E, non ultimo, due sono gli ingredienti indispensabili per qualsiasi collegialità che abbia l’intento di mantenere vivo il rispetto verso gli organi chiamati a deliberare sul bene comune: il senso istituzionale e la diligenza del buon padre di famiglia.

Ulteriormente, non bisognerebbe mai dimenticare che il concetto di “urgenza”, spesso privo di fondamento oggettivo, è sempre più radicato nel mondo accademico, soprattutto nelle strutture dipartimentali, come ho avuto modo di segnalare ampiamente https://www.forumpa.it/riforma-pa/la-pa-vittima-della-cultura-dellurgenza/. Quando tutto – o una grande mole del tutto – diviene urgente, nulla lo è per davvero. Anzi, ciò rischia di trasformarsi in un pericoloso crinale di sciatteria molesta.

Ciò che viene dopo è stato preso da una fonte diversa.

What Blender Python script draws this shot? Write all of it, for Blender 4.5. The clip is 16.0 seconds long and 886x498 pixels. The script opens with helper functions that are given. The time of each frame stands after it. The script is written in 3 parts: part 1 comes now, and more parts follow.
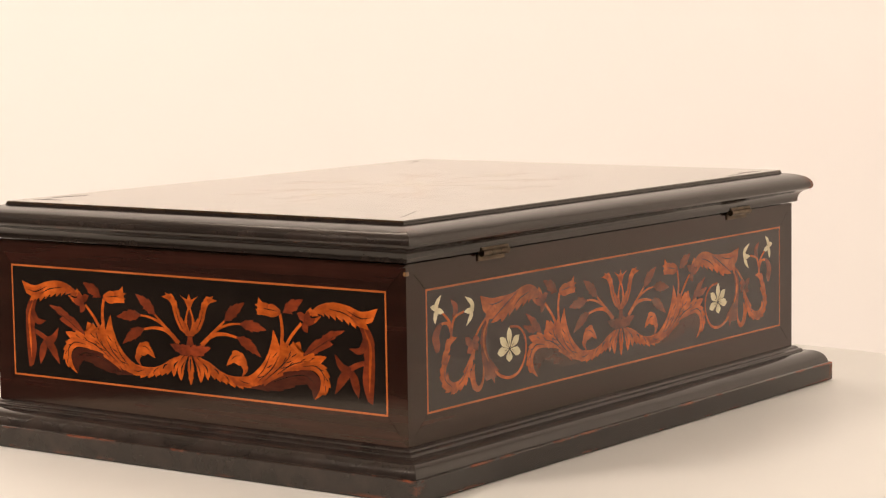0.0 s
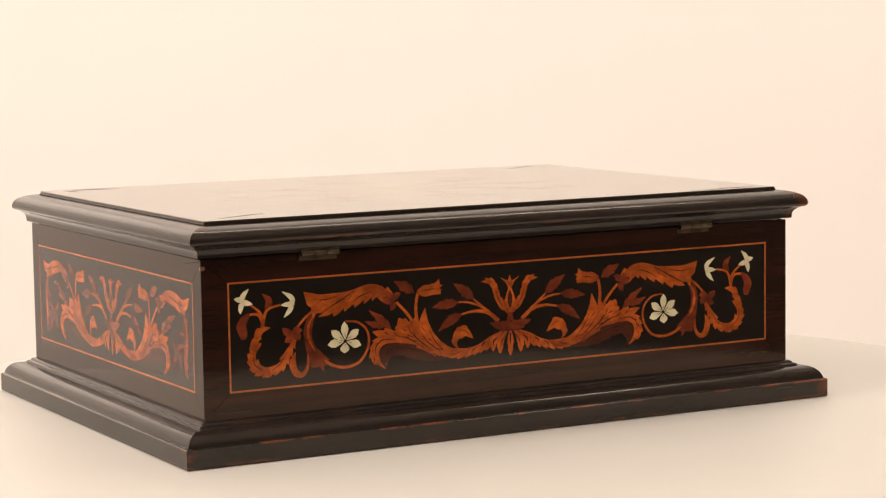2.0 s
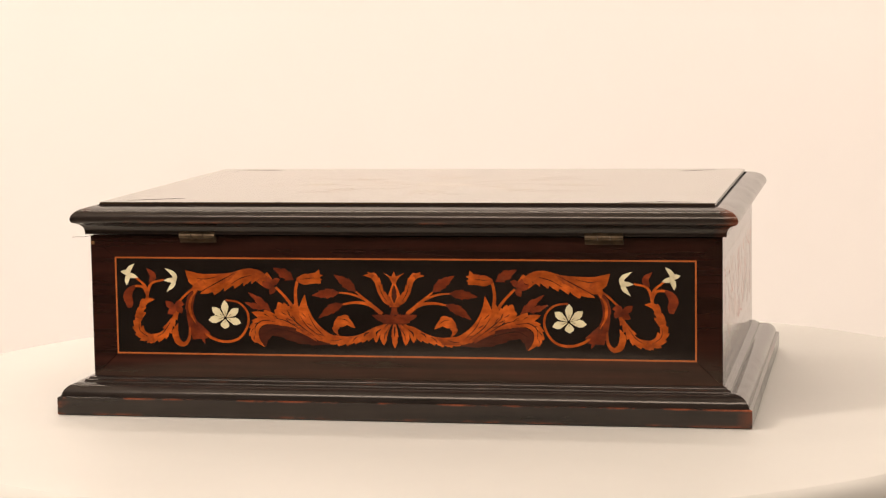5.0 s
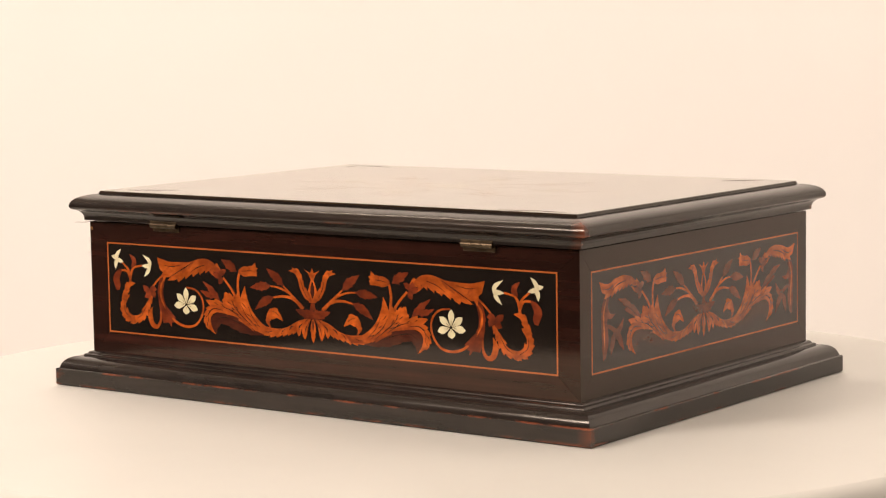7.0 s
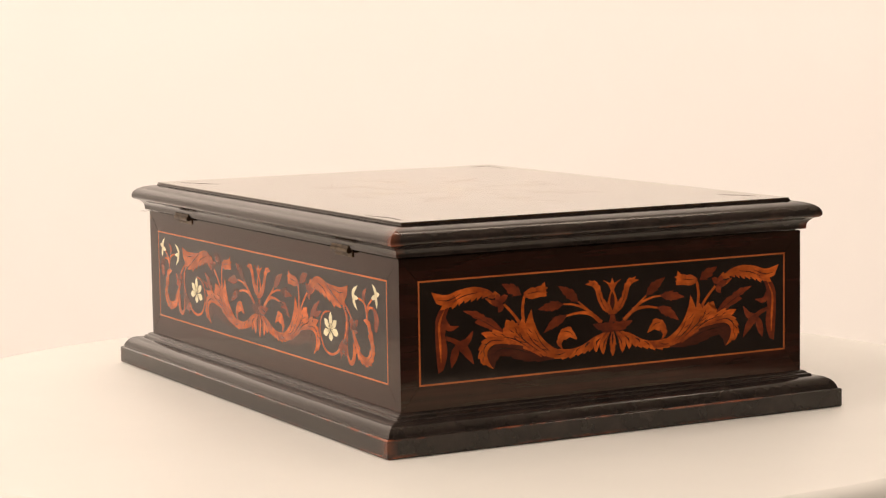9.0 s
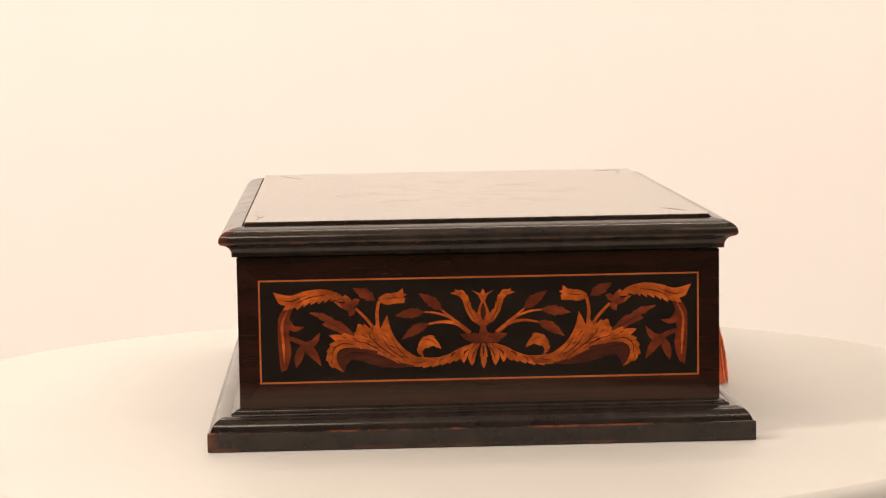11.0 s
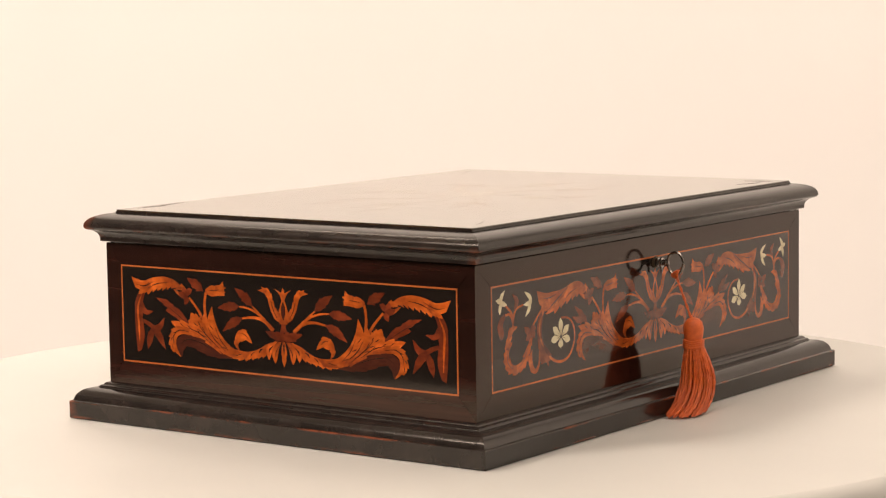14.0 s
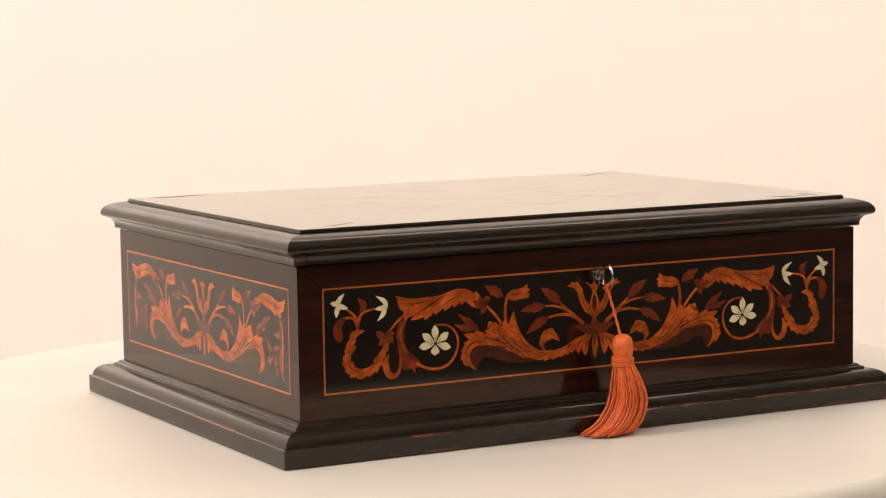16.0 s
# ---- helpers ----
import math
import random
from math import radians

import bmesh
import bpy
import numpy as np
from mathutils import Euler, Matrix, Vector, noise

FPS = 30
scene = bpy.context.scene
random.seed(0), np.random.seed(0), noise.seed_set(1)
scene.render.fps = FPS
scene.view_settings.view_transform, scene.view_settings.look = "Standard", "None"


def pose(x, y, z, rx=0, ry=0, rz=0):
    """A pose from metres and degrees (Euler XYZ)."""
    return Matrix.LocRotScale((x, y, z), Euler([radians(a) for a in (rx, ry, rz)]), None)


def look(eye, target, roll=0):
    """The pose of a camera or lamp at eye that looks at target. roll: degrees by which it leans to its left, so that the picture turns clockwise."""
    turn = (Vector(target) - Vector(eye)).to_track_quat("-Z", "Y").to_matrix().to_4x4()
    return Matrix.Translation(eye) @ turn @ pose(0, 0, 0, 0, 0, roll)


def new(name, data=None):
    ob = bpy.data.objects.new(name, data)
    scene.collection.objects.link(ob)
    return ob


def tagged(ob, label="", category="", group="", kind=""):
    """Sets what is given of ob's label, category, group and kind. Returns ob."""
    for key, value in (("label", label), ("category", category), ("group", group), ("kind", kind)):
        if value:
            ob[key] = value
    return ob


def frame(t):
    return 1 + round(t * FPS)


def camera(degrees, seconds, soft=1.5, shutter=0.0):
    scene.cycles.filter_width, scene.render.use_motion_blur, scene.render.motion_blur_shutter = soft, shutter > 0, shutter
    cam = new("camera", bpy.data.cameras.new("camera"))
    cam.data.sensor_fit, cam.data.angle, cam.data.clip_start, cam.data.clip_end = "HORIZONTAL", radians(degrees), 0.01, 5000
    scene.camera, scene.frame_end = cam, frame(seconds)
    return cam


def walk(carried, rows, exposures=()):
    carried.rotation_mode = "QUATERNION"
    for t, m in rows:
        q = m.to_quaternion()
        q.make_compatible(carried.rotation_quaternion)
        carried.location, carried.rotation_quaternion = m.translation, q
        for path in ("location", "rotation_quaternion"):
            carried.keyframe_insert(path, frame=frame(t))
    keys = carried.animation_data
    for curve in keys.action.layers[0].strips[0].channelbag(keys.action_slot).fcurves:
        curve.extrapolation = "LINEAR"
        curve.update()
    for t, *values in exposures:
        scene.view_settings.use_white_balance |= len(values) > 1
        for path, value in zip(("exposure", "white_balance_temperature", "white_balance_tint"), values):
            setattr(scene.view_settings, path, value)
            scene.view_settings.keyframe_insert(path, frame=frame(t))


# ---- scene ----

# ---- camera ----
cam = camera(22.09, 16.0, soft=1.25)
ROLL, PAN = -0.896, 0.035
# seconds, distance in front of the turntable's middle, height, tilt
WAY = [(0, 1.2004, 0.2103, -5.852), (0.5, 1.2136, 0.2112, -5.864), (1, 1.2409, 0.2143, -5.875), (1.5, 1.2945, 0.2190, -5.889),
       (2, 1.3328, 0.2228, -5.920), (2.5, 1.3691, 0.2275, -5.963), (3, 1.3983, 0.2308, -6.013), (3.5, 1.4102, 0.2333, -6.115),
       (6, 1.4102, 0.2333, -6.238), (6.5, 1.4102, 0.2333, -6.179), (7, 1.4102, 0.2333, -6.145), (7.5, 1.4102, 0.2333, -6.128),
       (8, 1.4102, 0.2333, -6.107), (8.5, 1.4102, 0.2333, -6.093), (11, 1.4102, 0.2333, -6.021), (11.5, 1.4102, 0.2333, -6.023),
       (12, 1.4102, 0.2333, -6.022), (12.5, 1.4102, 0.2333, -6.005), (13, 1.4102, 0.2333, -5.989), (13.5, 1.4102, 0.2333, -5.989),
       (14, 1.4102, 0.2333, -6.021), (14.5, 1.4102, 0.2333, -6.041), (15, 1.4102, 0.2333, -6.030), (15.5, 1.4102, 0.2333, -6.010),
       (16, 1.4102, 0.2333, -5.997)]
walk(cam, [(t, pose(0, -d, h, 90 + tilt, 0, PAN) @ pose(0, 0, 0, 0, 0, ROLL)) for t, d, h, tilt in WAY])

# ---- light ----
world = bpy.data.worlds.new("world")
scene.world = world
world.use_nodes = True
world.node_tree.nodes["Background"].inputs[0].default_value = (1.0, 0.9, 0.78, 1)
world.node_tree.nodes["Background"].inputs[1].default_value = 0.05


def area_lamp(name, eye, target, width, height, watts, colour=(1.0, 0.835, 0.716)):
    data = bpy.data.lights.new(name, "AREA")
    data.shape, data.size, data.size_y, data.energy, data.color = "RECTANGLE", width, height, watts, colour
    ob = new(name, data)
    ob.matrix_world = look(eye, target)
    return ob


area_lamp("softbox_light", (-1.62, -0.88, 1.42), (0, 0, 0.05), 0.55, 0.42, 36)
area_lamp("ceiling_light", (0.95, -1.45, 1.82), (0.0, 0.0, 0), 0.8, 0.8, 17)
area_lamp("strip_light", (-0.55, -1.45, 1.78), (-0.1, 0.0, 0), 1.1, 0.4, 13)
area_lamp("backdrop_light", (0.0, 0.60, 1.72), (0.15, 1.30, 0.75), 2.4, 0.25, 20.4)
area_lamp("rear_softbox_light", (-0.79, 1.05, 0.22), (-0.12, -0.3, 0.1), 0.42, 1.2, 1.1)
area_lamp("side_light", (-1.75, 0.20, 0.75), (-1.15, 1.30, 0.30), 0.3, 0.6, 7.0, (1.0, 0.83, 0.70))
area_lamp("side_light", (1.75, 0.20, 0.75), (1.25, 1.30, 0.30), 0.3, 0.6, 7.2, (1.0, 0.83, 0.69))

# ---- materials ----


def material(name):
    m = bpy.data.materials.new(name)
    m.use_nodes = True
    nt = m.node_tree
    return m, nt, nt.nodes["Principled BSDF"]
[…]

Chiudiamo con un consiglio salvavita.

Un modo efficace e rispettoso delle collegialità esiste. Si tratta della delegazione funzionale di poteri in capo al Presidente del collegio, tipicamente al Direttore di Dipartimento. Non una mera delega di firma. Pertanto, anziché continuare a far ratificare con routine procedurali – perlopiù in una discussione disattenta di pochi secondi – una serie cospicua di provvedimenti monocratici di assunzione di poteri collegiali, è preferibile che il Presidente sia delegato a decretare su determinati ambiti e a rendicontare periodicamente al Consiglio i provvedimenti assunti su delegazione. In questo modo, il collegio avrà fatte salve le proprie prerogative di controllo sui poteri esercitati e l’azione amministrativa godrà di uno snellimento notevole, nella piena trasparenza e nell’abolizione di indolenti ratifiche seriali, che finiscono per svilire proprio l’attività collegiale.

Come spesso sostenuto, bisogna saper rinunciare a un po’ di sé per lavorare in armonia, specialmente in contesti istituzionali chiamati a riconoscere le urgenze reali, senza rincorrere quelle presunte tali, che finiscono soltanto con far aumentare la burocrazia e gli adempimenti superflui.